Key Takeaways with Craig
US Equity prices staged a broad-based and sharp rally after this morning’s CPI report, while still elevated, showed some signs of abating inflation. The S&P 500 was up by over 5% and the Nasdaq was higher by an eye-popping 7%. Implied volatility in the Equity Index options came off even though the balance of power in the US Congress remains uncertain.
As much as stocks rallied, US Treasury yields fell on the news. According to CME’s Micro Treasury Yield futures yields fell by about the following:
2-Year: -30 Basis Points
5-Year: -29.5 Basis Points
10-Year: -32 Basis Points
30-Year: -22 Basis Points
With the near parallel shift downward of the yield curve, at least through 10 years, the 2s vs 10s inversion remains near 50 basis points.
CME Fed Funds futures prices also rose, a change that was reflected in the FedWatch tool. The tool is now showing about an 80% chance of a 50 basis point hike at the December FOMC meeting and a 20% chance of a 75 basis point hike. Yesterday, the respective probabilities were 57% and 43%, so the market is pricing in a much greater chance of 50 rather than 75 basis points.
Implied volatility in CME’s Treasury Options also fell dramatically after the CPI number was released. The CVOL image below shows the break in volatility in the 10-Year yield at 8:30 Eastern when the CPI number came out. In fact, 10-Year Yield CVOL has not been this low since August.
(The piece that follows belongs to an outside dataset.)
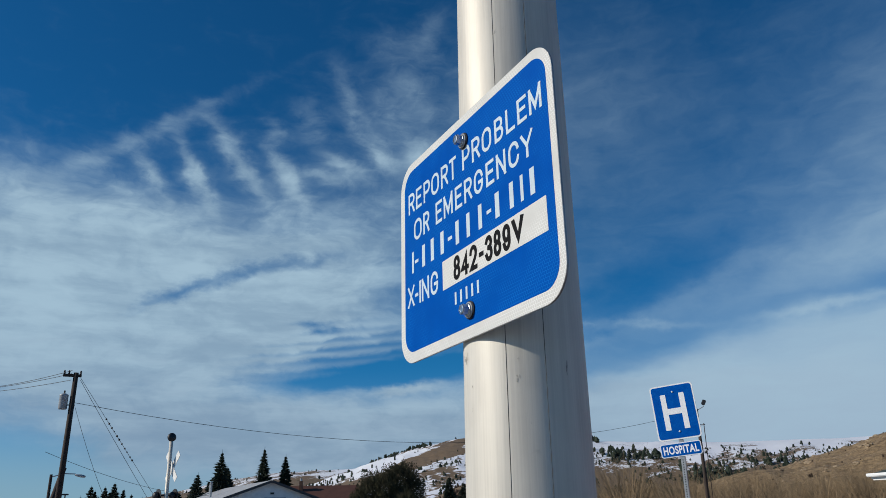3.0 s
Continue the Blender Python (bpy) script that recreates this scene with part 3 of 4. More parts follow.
def build_sign():
    sign = thing("emergency_sign", (-0.0035, 0.0005, 1.7105), "blue and white reflective railway crossing sign bolted to the mast", "sign")
    sign.matrix_world = pose(-0.0035, 0.0005, 1.7105, 0, -0.24, 0.97)
    w, h = SIGN_W / 2, SIGN_H
    bm = slab(rounded(-w, -0.0008, w, h - 0.0008, 0.030, 10), 0.0, 0.0016)
    part("panel", bm, SIGN_EDGE, sign)
    part("border", slab(rounded(-w + 0.0003, -0.0005, w - 0.0003, h - 0.0011, 0.0297, 10), -0.00025, -0.00005), WHITE_SHEET, sign, "white reflective border")
    part("field", slab(rounded(-w + 0.0110, 0.0107, w - 0.0088, h - 0.0106, 0.021, 10), -0.00042, -0.0003), BLUE_SHEET, sign, "blue reflective field")
    ox, oz = 0.0065, -1.7105

    def legend(text, spans, z0, z1, wide=0.0035, mat=LEGEND_SHEET, y=-0.00058):
        for char, (x0, x1) in zip(text, spans):
            part("letter", stroke_letter(char, x0 + ox, x1 + ox, z0 + oz, z1 + oz, wide, y), mat, sign)

    legend("REPORT", [(-0.1373, -0.1215), (-0.1178, -0.1034), (-0.0984, -0.0825), (-0.0796, -0.0614), (-0.0567, -0.0408), (-0.0380, -0.0232)], 1.8785, 1.9030)
    legend("PROBLEM", [(-0.0103, 0.0054), (0.0093, 0.0250), (0.0289, 0.0465), (0.0523, 0.0678), (0.0722, 0.0872), (0.0915, 0.1065), (0.1102, 0.1292)], 1.8795, 1.9040)
    legend("OR", [(-0.1236, -0.1044), (-0.1001, -0.0855)], 1.8428, 1.8673)
    legend("EMERGENCY", [(-0.0704, -0.0558), (-0.0521, -0.0323), (-0.0274, -0.0127), (-0.0083, 0.0073), (0.0112, 0.0282), (0.0338, 0.0486), (0.0527, 0.0690), (0.0736, 0.0908), (0.0940, 0.1130)], 1.8434, 1.8679)
    legend("X-ING", [(-0.1405, -0.1240), (-0.1222, -0.1146), (-0.1119, -0.1085), (-0.1059, -0.0886), (-0.0850, -0.0682)], 1.7700, 1.7946)
    # the telephone number: a bar for each character
    slots = [(-0.1293, -0.1250), (-0.1219, -0.1135), (-0.1092, -0.0920), (-0.0886, -0.0710), (-0.0663, -0.0485), (-0.0447, -0.0361), (-0.0336, -0.0162), (-0.0109, 0.0053), (0.0119, 0.0284), (0.0323, 0.0405), (0.0420, 0.0600), (0.0670, 0.0833), (0.0895, 0.0940), (0.0991, 0.1165)]
    for k, (x0, x1) in enumerate(slots):
        dash = k in (1, 5, 9)
        thin = 0.0 if dash or x1 - x0 < 0.006 else 0.30 * (x1 - x0)
        z0, z1 = (1.8170, 1.8205) if dash else (1.8075, 1.8318)
        part("bar", slab([(x0 + thin + ox, z0 + oz), (x1 - thin + ox, z0 + oz), (x1 - thin + ox, z1 + oz), (x0 + thin + ox, z1 + oz)], -0.00058, -0.00048), LEGEND_SHEET, sign, "white bar in place of a digit")
    part("number_plate", slab([(-0.0578 + ox, 1.7688 + oz), (0.1258 + ox, 1.7692 + oz), (0.1258 + ox, 1.7997 + oz), (-0.0578 + ox, 1.7990 + oz)], -0.00056, -0.00047), WHITE_SHEET, sign, "white strip")
    legend("842-389", [(-0.0345, -0.0207), (-0.0195, -0.0040), (-0.0022, 0.0122), (0.0154, 0.0240), (0.0273, 0.0400), (0.0418, 0.0548), (0.0572, 0.0702)], 1.7718, 1.7966, 0.0045, BLACK_FILM, -0.00072)
    legend("V", [(0.0728, 0.0918)], 1.7718, 1.7966, 0.0056, BLACK_FILM, -0.00072)
    # the railway's initials: plain small bars
    for k in range(5):
        x = -0.0335 + 0.0108 * k
        part("bar", slab([(x + ox, 1.7480 + oz), (x + 0.0034 + ox, 1.7480 + oz), (x + 0.0034 + ox, 1.7603 + oz), (x + ox, 1.7603 + oz)], -0.00058, -0.00048), LEGEND_SHEET, sign, "small white bar in place of a letter")

    def bolt(x, z):
        at = Matrix.Translation((x + ox, -0.0008, z + oz)) @ pose(0, 0, 0, 90, 0, 0) @ Matrix.Scale(0.86, 4)
        b = part("bolt", lathe([(0.0046, 0.0040), (0.0058, 0.0044), (0.0058, 0.0048), (0.0052, 0.0052), (0.0046, 0.0056)], 24), ZINC, sign, "zinc-plated hexagon bolt with washers", True, at)
        part("rubber_washer", lathe([(0.0098, 0.0), (0.0101, 0.0006), (0.0098, 0.0014), (0.006, 0.0016)], 32), RUBBER, b, smooth=True)
        part("washer", lathe([(0.0086, 0.0014), (0.0088, 0.0022), (0.0084, 0.0030), (0.005, 0.0032)], 32), NYLON, b, "pale washer", True)
        part("flange", lathe([(0.0072, 0.003), (0.0074, 0.0036), (0.0066, 0.0044), (0.004, 0.0046)], 32), ZINC, b, smooth=True)
        bm = lathe([(0.0060, 0.004), (0.0060, 0.0105), (0.0054, 0.0114), (0.0042, 0.0116), (0.0038, 0.0110)], 6)
        part("hex_head", bm, ZINC, b)
        return b

    bolt(-0.0058, 1.9103)
    bolt(-0.0040, 1.7357)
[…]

In other CME markets Gold futures prices rallied and the US Dollar fell sharply against most major currencies as Treasury yields fell. The aggregate G5 CVOL indexes, which takes into account the volatility of 5 different currencies also declined sharply today while the skew moved toward the Calls in that same basket of currencies.
At least for today, some of the massive uncertainty was removed from the market. We’ll be back tomorrow to report on what the end of another very active week brings.